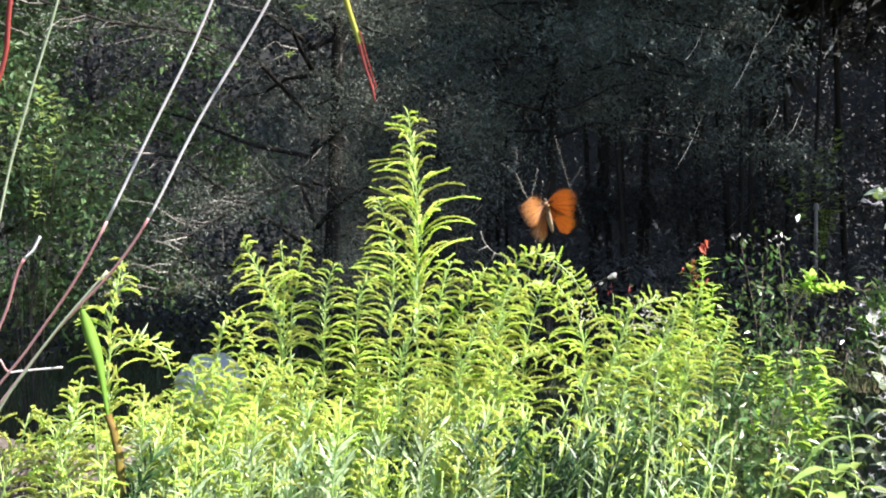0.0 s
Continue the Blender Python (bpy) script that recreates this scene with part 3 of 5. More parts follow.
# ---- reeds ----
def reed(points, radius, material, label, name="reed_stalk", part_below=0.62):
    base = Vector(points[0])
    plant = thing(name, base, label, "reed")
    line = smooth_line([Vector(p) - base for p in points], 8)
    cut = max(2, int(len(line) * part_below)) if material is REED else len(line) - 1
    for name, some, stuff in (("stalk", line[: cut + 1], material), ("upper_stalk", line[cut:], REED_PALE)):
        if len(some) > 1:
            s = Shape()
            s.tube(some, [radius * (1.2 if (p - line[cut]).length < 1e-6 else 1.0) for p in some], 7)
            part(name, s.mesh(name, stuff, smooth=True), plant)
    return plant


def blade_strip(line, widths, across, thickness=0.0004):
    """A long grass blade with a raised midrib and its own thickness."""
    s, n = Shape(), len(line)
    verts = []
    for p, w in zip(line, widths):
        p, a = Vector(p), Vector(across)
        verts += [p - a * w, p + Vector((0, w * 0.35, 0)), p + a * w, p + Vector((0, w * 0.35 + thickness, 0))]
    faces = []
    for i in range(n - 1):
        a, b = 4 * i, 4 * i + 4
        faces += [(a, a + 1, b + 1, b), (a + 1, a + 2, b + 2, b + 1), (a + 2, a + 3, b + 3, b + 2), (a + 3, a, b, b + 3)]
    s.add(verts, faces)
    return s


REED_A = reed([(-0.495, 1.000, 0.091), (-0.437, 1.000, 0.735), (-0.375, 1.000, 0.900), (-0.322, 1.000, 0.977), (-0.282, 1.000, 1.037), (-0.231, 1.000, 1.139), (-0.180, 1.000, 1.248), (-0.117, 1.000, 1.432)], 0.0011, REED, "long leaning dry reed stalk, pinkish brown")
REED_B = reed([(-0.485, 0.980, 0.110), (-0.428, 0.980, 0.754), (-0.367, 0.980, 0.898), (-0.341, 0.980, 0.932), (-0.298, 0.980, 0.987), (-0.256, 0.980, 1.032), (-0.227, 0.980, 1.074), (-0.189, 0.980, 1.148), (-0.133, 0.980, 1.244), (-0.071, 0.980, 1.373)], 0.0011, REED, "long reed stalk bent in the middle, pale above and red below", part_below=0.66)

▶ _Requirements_
Search the preceding listing for "with" and extract every line where it is found.

▶ _Exercise output_
Continue the Blender Python (bpy) script that recreates this scene with part 3 of 5. More parts follow.
    """A long grass blade with a raised midrib and its own thickness."""